The bill provides that a plan may limit eligibility for automatic enrollment to
employees who were not eligible for the plan prior to the date it began automatic
enrollment. The plan must provide that, unless an eligible employee elects otherwise, the
employee will defer a percentage of pay not to exceed 10%, but at least equal to 3% of
pay for the first year; 4% during the second year; 5% during the third year; and 6% during
the fourth year and thereafter. The percentage must be applied uniformly to all eligible
employees. The employer also must either make (1) a matching contribution on behalf
of each nonhighly compensated employee equal to 100% of the first 1% of pay the
employee defers and 50% of the next 5% of pay the employee defers, or (2) a nonelective
contribution equal to at least 3% of pay on behalf of each eligible nonhighly compensated
employee. If the employer makes matching contributions, the match rate for a highly
compensated employee cannot be greater than the match rate with respect to the same rate
of deferral of a nonhighly compensated employee. Also, if the plan makes matching
contributions, it must assure that matching contributions are not provided for elective
deferrals in excess of 6% of pay, and that the match rate does not increase as the rate of
an employee’s elective deferrals increases. Plans with automatic enrollment must provide
that employees with at least two years of service are 100% vested in employer
contributions. (Employees are always 100% vested in their own contributions.)

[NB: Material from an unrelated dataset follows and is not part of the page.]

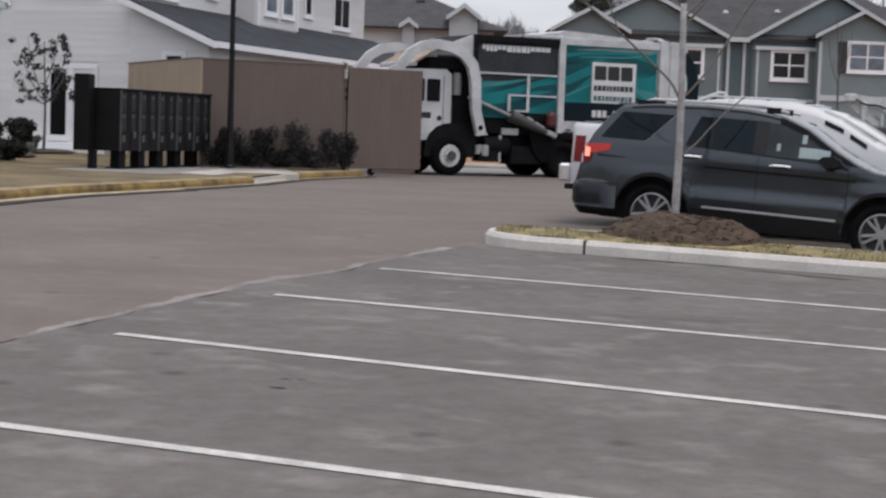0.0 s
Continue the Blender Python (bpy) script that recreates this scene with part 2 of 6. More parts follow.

Each employee eligible to participate in the plan must receive notice of his or her
right to elect not to have automatic deferrals made on the employee’s behalf or to elect
to defer a different amount. The employee must be informed how contributions made
under the automatic enrollment arrangement will be invested in the absence of any
investment election by the employee. Erroneous automatic deferrals may be distributed
from the plan within 90 days after the date of the first deferral. The 10% early withdrawal
tax will not apply to distributions of erroneous automatic deferrals. In addition, the excise
tax on excess contributions will not apply if the excess contribution, and any income
attributable to the contribution, is distributed within six months after the close of the plan
year. The bill also would preempt any state law that would directly or indirectly prohibit
or restrict the inclusion in a plan of an automatic contribution arrangement.
12 The IRC prohibits plans from discriminating in favor of highly-compensated employees with
respect to contributions or benefits. Plans are tested for discrimination by a mathematical formula
that measures contributions for highly-compensated employees relative to other employees.
13 A “top heavy” plan is one in which the account values of the “key employees” exceed 60% of
the total of the accounts of all employees under the plan. A “key employee” is defined as anyone
who in any of the preceding four plan years was (1) a 5% owner of the employer, (2) a 1% owner
of the employer having annual compensation from the employer of more than $150,000, or (3)
an officer of the company having an annual salary greater than $140,000. Top-heavy plans are
subject to minimum benefits and faster vesting of benefits for non-key employees.